Skunks are best known for their ability to spray a liquid with a strong, foul odor. The smell, a combination likened to rotten eggs, garlic, and burnt rubber, can be detected by the human nose up to a mile downwind. Smell aside, the spray can cause irritation and even temporary blindness.

The skunks reputation is well known, that’s why it roams around by day in the open and fears neither dog nor man. Skunks rarely ever have to use their “weapon” since just the threat of getting sprayed keeps predators at a safe distance.

The Fed, a unique financial animal, possesses a similar defense mechanism – it’s called QE .Like skunks, the Fed has established a reputation to use it when needed. This keeps “enemies” – such as market pessimists, realists, and particularly short sellers – at a safe distance. The Federal Reserve doesn’t necessarliy have to spray QE to get the effect of QE, just the threat is often enough.

Why Change a Winning Strategy?

Ben Bernanke is well aware of this fact. Essentially since the end of QE2 (June 2011), which resulted in a 20% stock market meltdown, Bernanke has been telling investors that the “Fed is ready to spray more QE when needed.” That’s been more than enough to keep stocks from collapsing. In fact, just the threat of spraying QE3 has lifted the S&P 500 Index (SPY) to a 51-month high and the Nasdaq-100 (QQQ) to a 12 1/2 year high.

Another animal analogy comes to mind. As long as you keep the carrot dangling the rabbit keeps running.

Why would Bernanke change a winning strategy (that of bluffing to spray or dangling the carrot) if stocks are already trading near multi-year highs? What, the economy is bad you say? The Fed’s past actions tell us that the economy may not be Bernanke’s primary concern. It seems easier to downplay millions of Americans being out of work than big losses of financial institutions on Wall Street.

QE Side Effects

Fortunately for the free market, there’s one asset class that keeps Bernanke and his inkjets honest. Oil. QE is inflationary. Like water in the bathtub that buoys rubber duckies along with all other toys, QE inflates the price of all assets (aside from those that have an inverse relationship).

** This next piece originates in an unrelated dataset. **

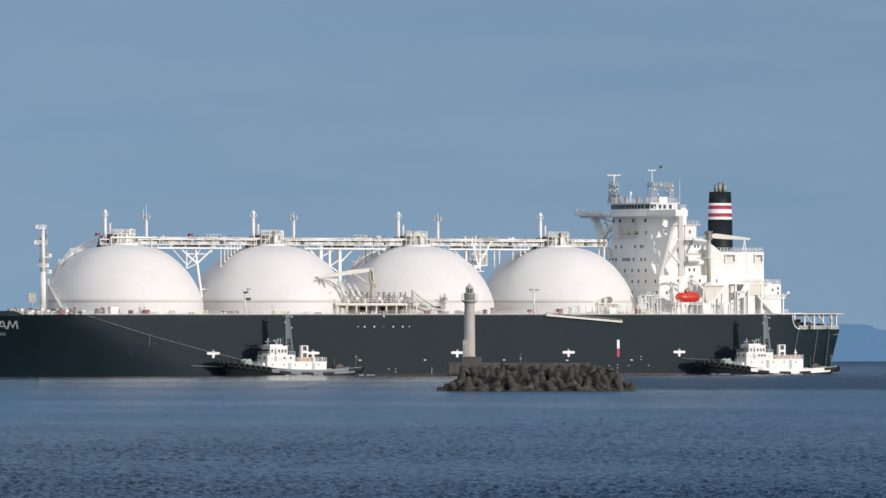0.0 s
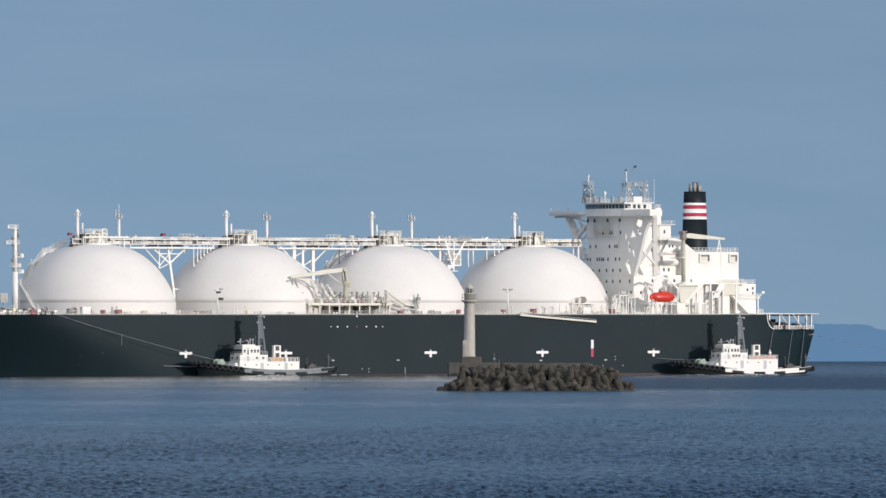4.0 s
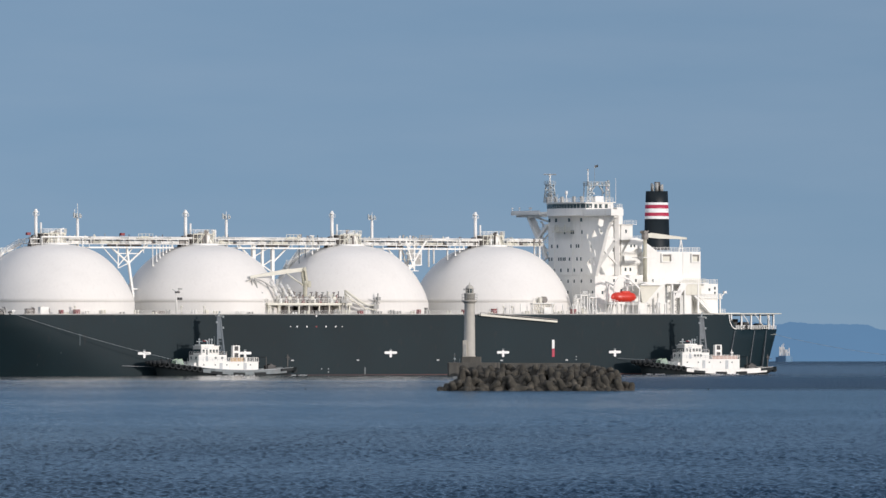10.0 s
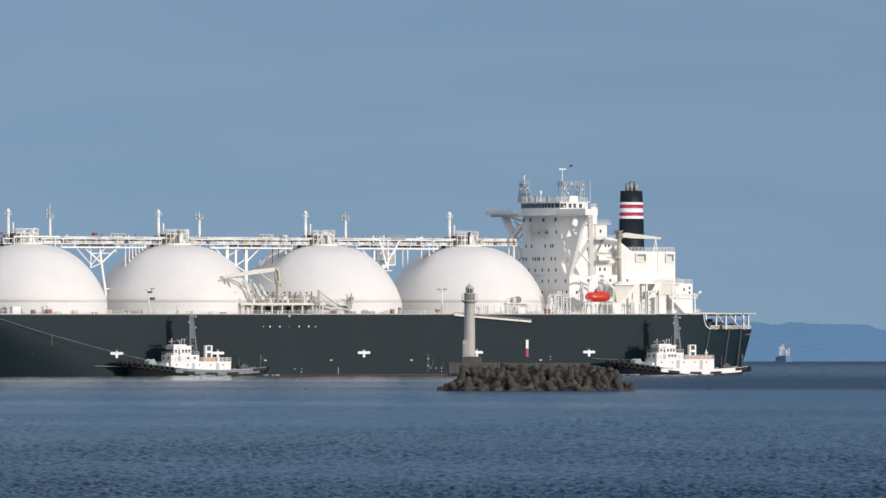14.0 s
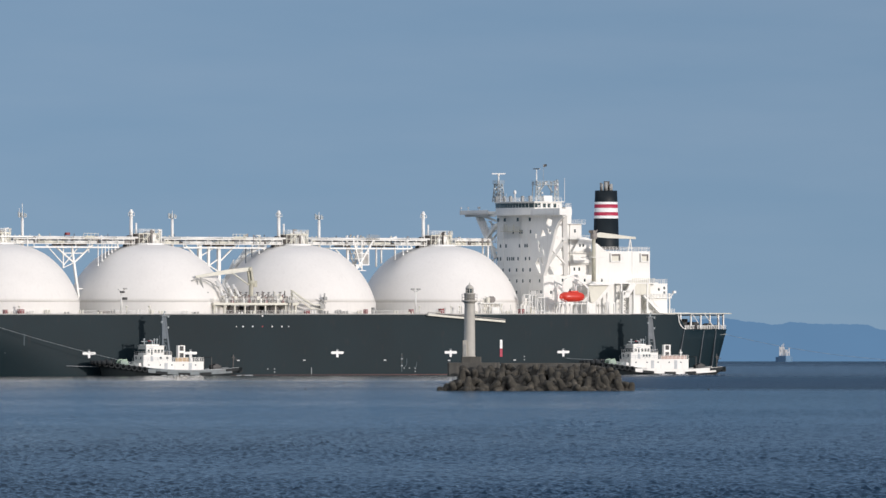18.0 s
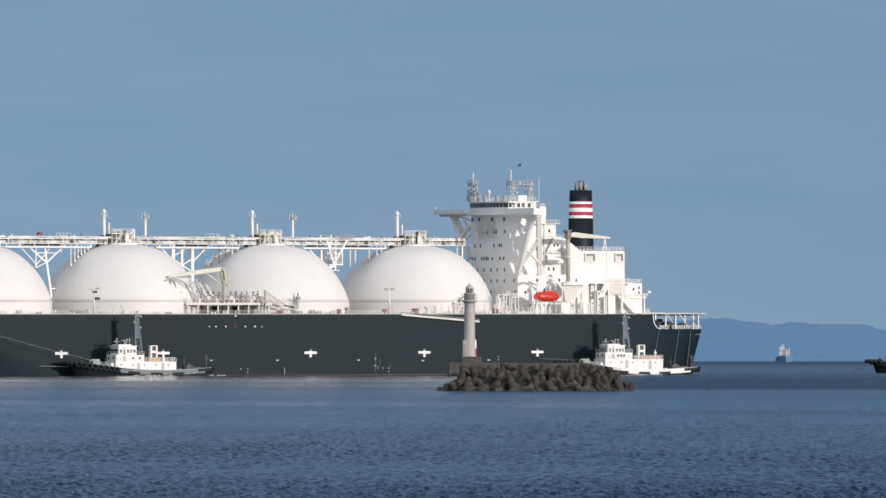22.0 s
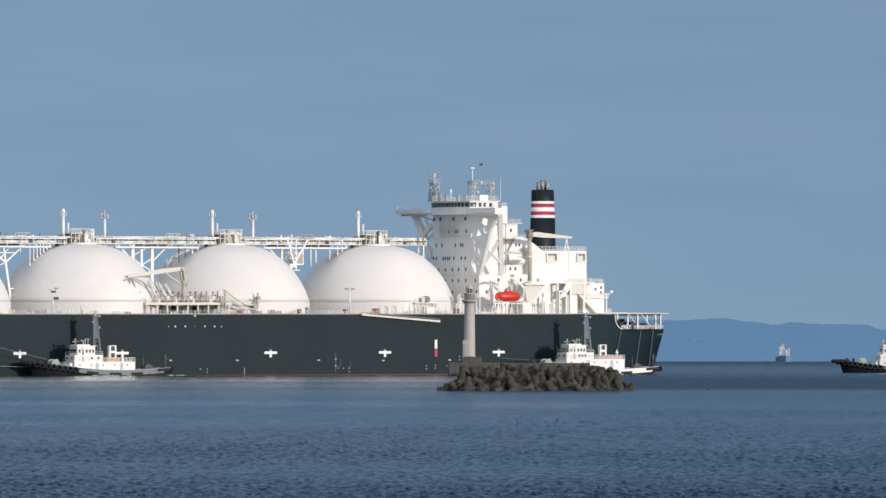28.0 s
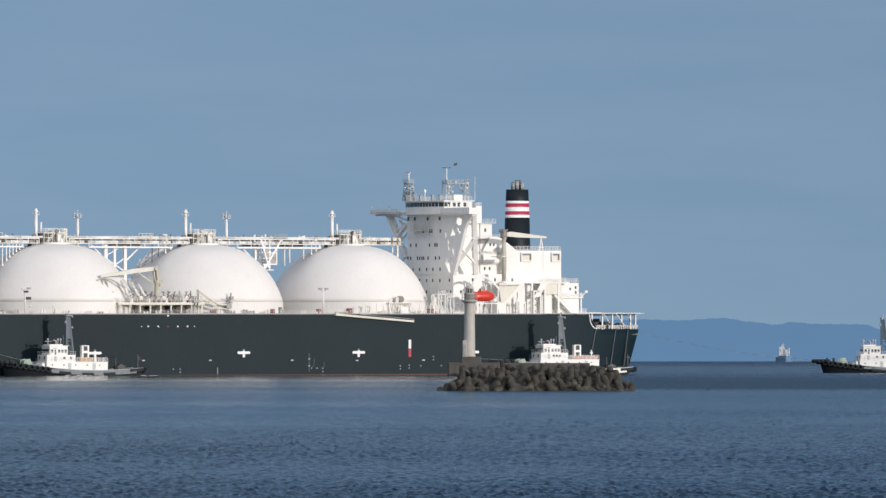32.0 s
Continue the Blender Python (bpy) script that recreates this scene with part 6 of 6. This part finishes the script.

Higher stock, gold, and silver prices are good for investors, but higher oil prices suffucate the economy. Oil around $110 a barrel coincided with stock market tops in April 2011 and March 2012. Oil at $85 in Apirl 2012 was enough to contribute to a 17% decline in the S&P 500.

With crude oil already trading near $100 a barrel, QE3 now or in the near future could be a double-edge sword with little net benefit for stocks and the economy (see chart below).

More About Skunks and QE

Skunks are reluctant to use their weapon, as they carry just enough of the chemical for five or six uses. The Fed has sprayed outright QE twice since 2008. This doesn’t include covert maneuvers like Operation Twist, currency swaps or low interest rates. How many more sprays of QE-like substances is the Federal Reserve good for? It seems to be running out of bullets.

Ironically, skunks have poor vision. This makes it harder for the stinky little mammal to decide who and when to spray. Bernanke’s “eye sight” (ability to foresee side effects of his actions) is similarly poor (click here for Bernanke’s bloopers). The Federal Reserve failed to see the 2008 financial debacle, or what’s been dubbed the “perfect storm,” brewing and has been playing catch up ever since.

An ounce of prevention is worth more than a pound of cure, but that’s a tough concept to grasp for a blind financial “animal” with a potent weapon.